Indigenous fishing rights at the heart of Lake Nipissing conflict
Leaders from two sides meet on a dock for some CBC Radio 'mediation'
Hunters and Gatherers is series looking at hunting and fishing in northern Ontario, how Indigenous rights can divide people, how some northerners find ways to share the resources and what sharing the land means for reconciliation.
Nipissing First Nation Chief Scott McLeod says racism and conservation unfortunately seem to go together in northern Ontario.
"It's very convenient and very easy to hide racial tensions and wrap them up in concerns over resources," he says.
Fish Bay Marina owner Samantha Simpkin, who also heads a Lake Nipissing Stakeholders Association, says she isn't hiding anything.
"For me it's not a racial issue, for me it's simply about the resource and wanting to use it and wanting to prosper from it and wanting everyone to prosper from it," she says.
Simpkin blames the government for dividing people with two different sets of rights and thinks its time for locals to decide what's best for Lake Nipissing.

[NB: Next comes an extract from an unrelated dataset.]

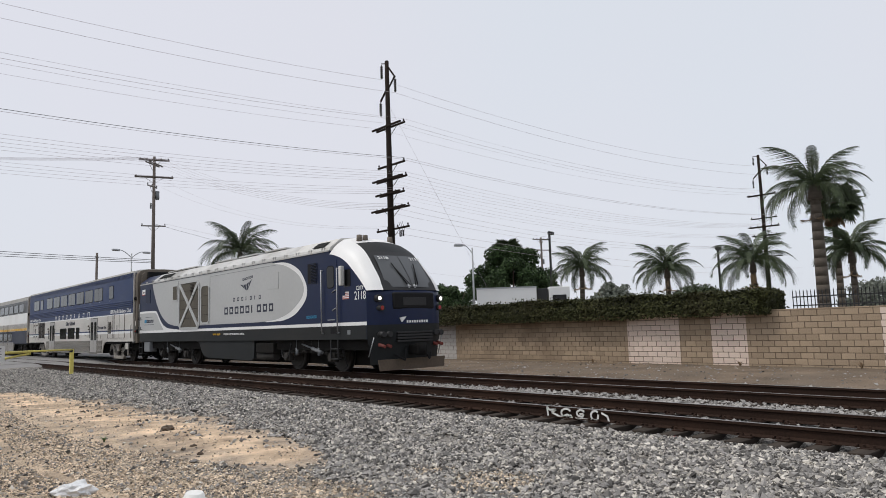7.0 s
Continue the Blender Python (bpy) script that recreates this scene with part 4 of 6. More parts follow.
    g4 = plate("cab_grille", lc, 4.30, 3.03, 0.58, 0.72, "navy_dark", 0.01, 0.012, -1.50)
    louvre(g4, 4.28, 3.05, 0.54, 0.68, "black", -1.513, "navy_dark", 0.05)
    # state flag plate
    fl = plate("flag_plate", lc, 21.12, 3.52, 0.45, 0.30, "train_white", 0.005, 0.004, -1.503, "small white flag with a red foot and brown figure")
    plate("flag_foot", fl, 21.12, 3.52, 0.45, 0.045, "red", 0.005, 0.004, -1.506)
    plate("flag_emblem", fl, 20.98, 3.62, 0.18, 0.10, "bark", 0.03, 0.004, -1.506)
    # emblem and names, kept as plain shapes
    em = new("railway_emblem")
    em.parent = lc
    em["label"] = "dark emblem of four swept bars"
    for k in range(4):
        f0, f1 = k / 4, (k + 0.72) / 4
        top = [(-9.55 + 1.11 * f, 3.36 + 0.19 * f - 0.10 * math.sin(math.pi * f)) for f in (f0, f1)]
        low_ = [(-9.18 + 0.42 * f, 3.22 - 0.14 * math.sin(math.pi * f) + 0.02 * f) for f in (f1, f0)]
        part("swept_bar", prism((top + low_)[::-1], 0.004, side(0, 0, -1.509)), "ink", em)
    for i in range(6):
        letter_mark(lc, 9.34 - i * 0.155, 3.50 + 0.012 * i, 0.115, 0.10, 0.026, "ink", 0, -1.509)
    for i in range(7):
        letter_mark(lc, 10.19 - i * 0.375, 2.70, 0.05 if i in (3, 5) else 0.15, 0.155, 0.034, "ink", 0, -1.509)
    for i in range(9):
        letter_mark(lc, 11.03 - i * 0.488, 2.19, 0.09 if i == 5 else 0.33, 0.30, 0.075, "ink", 0, -1.509)
    for i in range(7):
        letter_mark(lc, 4.40 - i * 0.097, 1.84, 0.07, 0.095, 0.02, "logo_teal", 0, -1.503, "maker_mark")
    for i in range(8):
        letter_mark(lc, 20.42 - i * 0.128, 2.06, 0.10, 0.15, 0.035, "ink", 0.2, -1.512, "owner_mark")
    part("owner_line", box(-1.515, -1.511, 19.5, 20.58, 2.335, 2.36), "grey_paint", lc)
    part("owner_line", box(-1.515, -1.511, 19.3, 20.85, 1.95, 1.98), "grey_paint", lc)
    part("owner_emblem", prism(rounded(0.34, 0.18, 0.08), 0.003, side(20.72, 2.05, -1.512)), "logo_teal", lc)
    for zz in (1.74, 2.24):
        rg = rod((-1.60, 21.36, zz), (-1.60, 21.02, zz), 0.014, n=6)
        for yy in (21.36, 21.02):
            rod((-1.60, yy, zz), (-1.60, yy, zz + 0.14), 0.02, n=6, bm=rg)
            rod((-1.60, yy, zz), (-1.50, yy, zz), 0.014, n=6, bm=rg)
        part("corner_rung", rg, "dark_steel", lc)
    part("corner_handrail", rod((-1.53, R + 0.05, 1.5), (-1.53, R + 0.05, 3.1), 0.016, n=6), "galv", lc)
    lettering("sill_writing", "TRAVEL GREEN", 0.11, "train_yellow", lc, side(12.2, 1.34, -1.509), 0.75)
    lettering("sill_writing", "POWERED BY RENEWABLE DIESEL", 0.10, "train_white", lc, side(11.1, 1.34, -1.509), 1.9)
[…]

"I think that they've made different sets of rules for different groups of people and in anything that creates conflict for sure," she says.
"Is commercial netting sustainable in this area? Perhaps it's not."
But McLeod believes netting fish, something his people have been done for centuries, isn't any different than catching one with a rod.
"(We should) not necessarily worry so much about how it's done, but how much we do," he says.
And as for rights, McLeod says non-Indigenous people seem to have a hard time understanding that equality doesn't mean one set of rules that everyone follows.
"From our side of the fence, it's no. We're two nations, you guys made up your rules, we're making up our rules and that's equality," he says.